| Set task |
Restate the whole listing word for word. Pictures are left out.

::::::::::

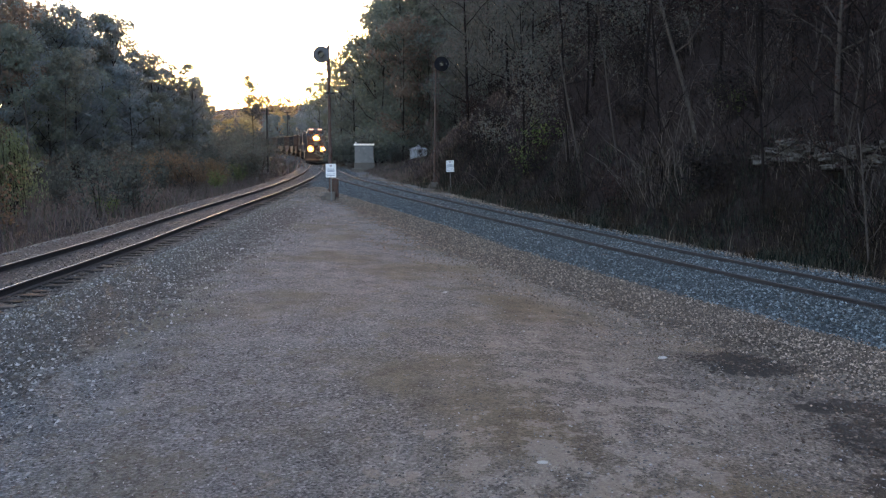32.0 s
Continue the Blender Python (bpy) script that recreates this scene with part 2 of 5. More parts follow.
main_x = curve([(-60, -9.6), (-20, -8.4), (0, -8.45), (15.5, -8.78), (20, -8.97), (25, -9.2), (32, -9.53), (40, -9.82), (48, -10.12), (56, -10.6), (68, -11.55), (76, -12.4), (85, -13.6), (94, -14.9),
                (102.6, -16.2), (110, -17.6), (131, -21.8), (151, -26.0), (172, -31.0), (187, -34.9), (202, -39.4), (218, -44.6), (231, -49.2), (260, -61.0), (300, -79.5), (340, -101.0), (380, -126.0)])
side_x = curve([(-60, 40.0), (-20, 22.0), (0, 14.1), (15, 8.4), (17, 7.63), (19, 6.87), (22, 5.74), (25, 4.75), (28, 3.75), (32, 2.33), (36, 0.85), (40, -0.6), (45, -2.43), (50, -4.04), (55, -5.61), (60, -7.04), (66, -8.4), (72, -9.62),
                (80, -11.25), (90, -13.35), (104, -16.3), (112, -18.0), (131, -21.8)])
# the siding climbs from below the lot up to the points
side_climb = curve([(-60, -0.55), (0, -0.52), (12, -0.5), (20, -0.45), (27, -0.37), (34, -0.25), (41, -0.09), (48, 0.06), (56, 0.19), (66, 0.32), (80, 0.46), (92, 0.585), (112, 0.795), (131, 0.995)])


def smooth(a, b, v):
    t = np.clip((v - a) / (b - a), 0, 1)
    return t * t * (3 - 2 * t)


def grade(y):
    return np.maximum(0, np.asarray(y, float) - 22) * 0.0105


def main_z(y):
    return grade(y) - 0.2 + 0.05 * smooth(40, 85, y)


def side_z(y):
    y = np.asarray(y, float)
    return np.where(y < 112, side_climb(np.minimum(y, 112)), grade(y) - 0.15)


def slant(f, y):
    return 1 / np.sqrt(1 + ((f(y + 0.5) - f(y - 0.5))) ** 2)


def rough_field(x, y, scale, seed):
    """Cheap smooth unevenness: a few crossed waves."""
    r = np.random.RandomState(seed)
    out = 0.0 * x
    for k in range(6):
        a = r.uniform(0, 6.283)
        w = (0.7 + 0.35 * k) / scale
        out = out + np.sin((x * np.cos(a) + y * np.sin(a)) * w * 6.283 + r.uniform(0, 6.283)) / (1 + 0.5 * k)
    return out / 3.2


def hill_toe(y):
    return 2.1 + 0.9 * smooth(34, 46, y) + 5.2 * smooth(56, 82, y) + 4.5 * smooth(58, 68, y) * (1 - smooth(88, 104, y)) + 5.0 * smooth(120, 190, y)


def ground_z(x, y):
    x, y = np.asarray(x, float), np.asarray(y, float)
    dm = (x - main_x(y)) * slant(main_x, y)
    ds = (x - np.where(y < 112, side_x(y), main_x(y))) * np.where(y < 112, slant(side_x, y), slant(main_x, y))
    lot = grade(y) + 0.035 * rough_field(x, y, 7.0, 3) + 0.015 * rough_field(x, y, 1.6, 4)
    # the lot falls away to the siding, and the foot of the bank lies as low
    near = 1 - smooth(22, 35, y)
    fall = near * np.clip((ds + 10.4) / 7.4, 0, 1) ** 1.25 + (1 - near) * smooth(-4.8, -2.7, ds)
    lot = lot * (1 - fall) + (side_z(y) - 0.11 + 0.03 * rough_field(x, y, 3.0, 18)) * fall
    # soil heaps beside the lot
    lot = lot + 0.07 * np.exp(-(((x - 2.85) / 0.35) ** 2 + ((y - 9.1) / 0.2) ** 2)) + 0.09 * np.exp(-(((x - 3.5) / 0.45) ** 2 + ((y - 9.5) / 0.25) ** 2)) + 0.10 * np.exp(-(((x - 4.35) / 0.7) ** 2 + ((y - 7.3) / 0.4) ** 2))
    heap = np.exp(-(((x - 3.4) / 1.4) ** 2 + ((y - 7.4) / 2.0) ** 2))
    lot = lot + heap * (0.05 * rough_field(x, y, 0.8, 15) + 0.03 * rough_field(x, y, 0.45, 16))
    lot = lot + 0.12 * np.exp(-(((x - 4.3) / 0.4) ** 2 + ((y - 10.9) / 0.3) ** 2))
    # bank of dirt under the cabinet and the hut
    lot = lot + (0.5 * np.exp(-(((x + 5.2) / 4.2) ** 2 + ((y - 82.0) / 6.0) ** 2)) + 1.25 * np.exp(-(((x + 2.0) / 2.6) ** 2 + ((y - 77.0) / 5.0) ** 2))) * smooth(2.4, 4.4, ds)
    # bed of each track
    lot = lot - 0.16 * np.exp(-(((dm - 1.75) / 0.5) ** 2)) * (1 - smooth(50, 80, y))
    km = 1 - smooth(1.0, 2.9, np.abs(dm))
    z = lot * (1 - km) + (main_z(y) - 0.15 + 0.03 * rough_field(x, y, 0.9, 14)) * km
    z = z - 0.055 * smooth(0.8, 0.98, dm) * (1 - smooth(1.5, 1.9, dm)) * (1 - smooth(60, 80, y))
    ks = 1 - smooth(1.9, 3.0, np.abs(ds))
    z = z * (1 - ks) + (side_z(y) - 0.09 + 0.012 * rough_field(x, y, 1.1, 17)) * ks
    # west side: down from the bed, a flat of weeds, then a wooded rise
    w = smooth(1.55, 3.6, -dm)
    west = grade(y) * 0.6 - 0.95 + 0.25 * rough_field(x, y, 9.0, 8) + 13.0 * smooth(26, 110, -dm) + 14 * smooth(110, 400, -dm)
    z = z * (1 - w) + west * w
    # east side: a ditch and a steep wooded bank
    e = np.maximum(0, ds - hill_toe(y))
    bank = 0.92 * e * smooth(-0.5, 3.0, e)
    bank = np.where(bank > 26, 26 + (bank - 26) * 0.35, bank)
    bank = np.minimum(bank, 42) * (1 - 0.75 * smooth(150, 330, y))
    z = z + (bank + 0.5 * rough_field(x, y, 6.0, 11) * smooth(0.5, 5, e) + 0.12 * rough_field(x, y, 1.3, 12) * smooth(0.2, 2, e)) * smooth(-0.1, 0.6, e)
    # far ridge that closes the valley
    far = smooth(330, 800, y)
    z = z + far * (27 + 5 * np.sin(x * 0.011 + 1.0) + 3 * np.sin(x * 0.031)) + 10 * smooth(900, 1600, y)
    return z


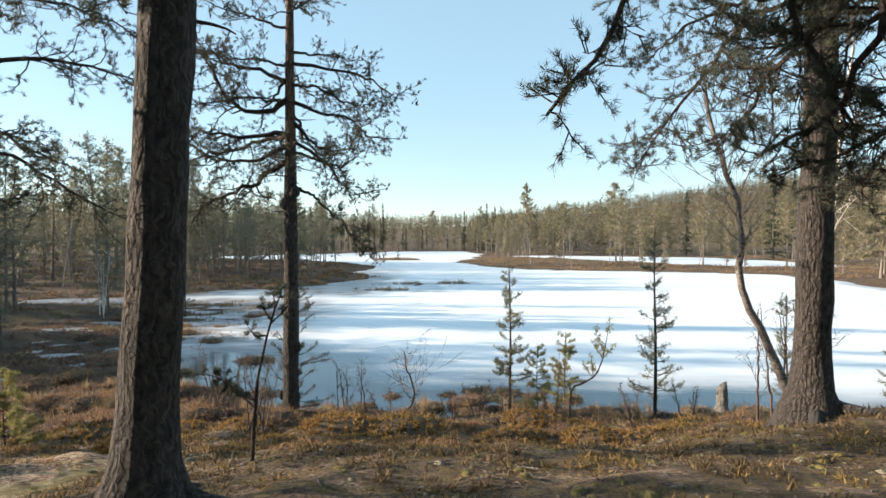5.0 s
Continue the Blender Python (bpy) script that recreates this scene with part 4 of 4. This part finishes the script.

::::::::::

| Result of this exercise |
32.0 s
Continue the Blender Python (bpy) script that recreates this scene with part 2 of 5. More parts follow.
main_x = curve([(-60, -9.6), (-20, -8.4), (0, -8.45), (15.5, -8.78), (20, -8.97), (25, -9.2), (32, -9.53), (40, -9.82), (48, -10.12), (56, -10.6), (68, -11.55), (76, -12.4), (85, -13.6), (94, -14.9),
                (102.6, -16.2), (110, -17.6), (131, -21.8), (151, -26.0), (172, -31.0), (187, -34.9), (202, -39.4), (218, -44.6), (231, -49.2), (260, -61.0), (300, -79.5), (340, -101.0), (380, -126.0)])
side_x = curve([(-60, 40.0), (-20, 22.0), (0, 14.1), (15, 8.4), (17, 7.63), (19, 6.87), (22, 5.74), (25, 4.75), (28, 3.75), (32, 2.33), (36, 0.85), (40, -0.6), (45, -2.43), (50, -4.04), (55, -5.61), (60, -7.04), (66, -8.4), (72, -9.62),
                (80, -11.25), (90, -13.35), (104, -16.3), (112, -18.0), (131, -21.8)])
# the siding climbs from below the lot up to the points
side_climb = curve([(-60, -0.55), (0, -0.52), (12, -0.5), (20, -0.45), (27, -0.37), (34, -0.25), (41, -0.09), (48, 0.06), (56, 0.19), (66, 0.32), (80, 0.46), (92, 0.585), (112, 0.795), (131, 0.995)])


def smooth(a, b, v):
    t = np.clip((v - a) / (b - a), 0, 1)
    return t * t * (3 - 2 * t)


def grade(y):
    return np.maximum(0, np.asarray(y, float) - 22) * 0.0105


def main_z(y):
    return grade(y) - 0.2 + 0.05 * smooth(40, 85, y)


def side_z(y):
    y = np.asarray(y, float)
    return np.where(y < 112, side_climb(np.minimum(y, 112)), grade(y) - 0.15)


def slant(f, y):
    return 1 / np.sqrt(1 + ((f(y + 0.5) - f(y - 0.5))) ** 2)


def rough_field(x, y, scale, seed):
    """Cheap smooth unevenness: a few crossed waves."""
    r = np.random.RandomState(seed)
    out = 0.0 * x
    for k in range(6):
        a = r.uniform(0, 6.283)
        w = (0.7 + 0.35 * k) / scale
        out = out + np.sin((x * np.cos(a) + y * np.sin(a)) * w * 6.283 + r.uniform(0, 6.283)) / (1 + 0.5 * k)
    return out / 3.2


def hill_toe(y):
    return 2.1 + 0.9 * smooth(34, 46, y) + 5.2 * smooth(56, 82, y) + 4.5 * smooth(58, 68, y) * (1 - smooth(88, 104, y)) + 5.0 * smooth(120, 190, y)


def ground_z(x, y):
    x, y = np.asarray(x, float), np.asarray(y, float)
    dm = (x - main_x(y)) * slant(main_x, y)
    ds = (x - np.where(y < 112, side_x(y), main_x(y))) * np.where(y < 112, slant(side_x, y), slant(main_x, y))
    lot = grade(y) + 0.035 * rough_field(x, y, 7.0, 3) + 0.015 * rough_field(x, y, 1.6, 4)
    # the lot falls away to the siding, and the foot of the bank lies as low
    near = 1 - smooth(22, 35, y)
    fall = near * np.clip((ds + 10.4) / 7.4, 0, 1) ** 1.25 + (1 - near) * smooth(-4.8, -2.7, ds)
    lot = lot * (1 - fall) + (side_z(y) - 0.11 + 0.03 * rough_field(x, y, 3.0, 18)) * fall
    # soil heaps beside the lot
    lot = lot + 0.07 * np.exp(-(((x - 2.85) / 0.35) ** 2 + ((y - 9.1) / 0.2) ** 2)) + 0.09 * np.exp(-(((x - 3.5) / 0.45) ** 2 + ((y - 9.5) / 0.25) ** 2)) + 0.10 * np.exp(-(((x - 4.35) / 0.7) ** 2 + ((y - 7.3) / 0.4) ** 2))
    heap = np.exp(-(((x - 3.4) / 1.4) ** 2 + ((y - 7.4) / 2.0) ** 2))
    lot = lot + heap * (0.05 * rough_field(x, y, 0.8, 15) + 0.03 * rough_field(x, y, 0.45, 16))
    lot = lot + 0.12 * np.exp(-(((x - 4.3) / 0.4) ** 2 + ((y - 10.9) / 0.3) ** 2))
    # bank of dirt under the cabinet and the hut
    lot = lot + (0.5 * np.exp(-(((x + 5.2) / 4.2) ** 2 + ((y - 82.0) / 6.0) ** 2)) + 1.25 * np.exp(-(((x + 2.0) / 2.6) ** 2 + ((y - 77.0) / 5.0) ** 2))) * smooth(2.4, 4.4, ds)
    # bed of each track
    lot = lot - 0.16 * np.exp(-(((dm - 1.75) / 0.5) ** 2)) * (1 - smooth(50, 80, y))
    km = 1 - smooth(1.0, 2.9, np.abs(dm))
    z = lot * (1 - km) + (main_z(y) - 0.15 + 0.03 * rough_field(x, y, 0.9, 14)) * km
    z = z - 0.055 * smooth(0.8, 0.98, dm) * (1 - smooth(1.5, 1.9, dm)) * (1 - smooth(60, 80, y))
    ks = 1 - smooth(1.9, 3.0, np.abs(ds))
    z = z * (1 - ks) + (side_z(y) - 0.09 + 0.012 * rough_field(x, y, 1.1, 17)) * ks
    # west side: down from the bed, a flat of weeds, then a wooded rise
    w = smooth(1.55, 3.6, -dm)
    west = grade(y) * 0.6 - 0.95 + 0.25 * rough_field(x, y, 9.0, 8) + 13.0 * smooth(26, 110, -dm) + 14 * smooth(110, 400, -dm)
    z = z * (1 - w) + west * w
    # east side: a ditch and a steep wooded bank
    e = np.maximum(0, ds - hill_toe(y))
    bank = 0.92 * e * smooth(-0.5, 3.0, e)
    bank = np.where(bank > 26, 26 + (bank - 26) * 0.35, bank)
    bank = np.minimum(bank, 42) * (1 - 0.75 * smooth(150, 330, y))
    z = z + (bank + 0.5 * rough_field(x, y, 6.0, 11) * smooth(0.5, 5, e) + 0.12 * rough_field(x, y, 1.3, 12) * smooth(0.2, 2, e)) * smooth(-0.1, 0.6, e)
    # far ridge that closes the valley
    far = smooth(330, 800, y)
    z = z + far * (27 + 5 * np.sin(x * 0.011 + 1.0) + 3 * np.sin(x * 0.031)) + 10 * smooth(900, 1600, y)
    return z


5.0 s
Continue the Blender Python (bpy) script that recreates this scene with part 4 of 4. This part finishes the script.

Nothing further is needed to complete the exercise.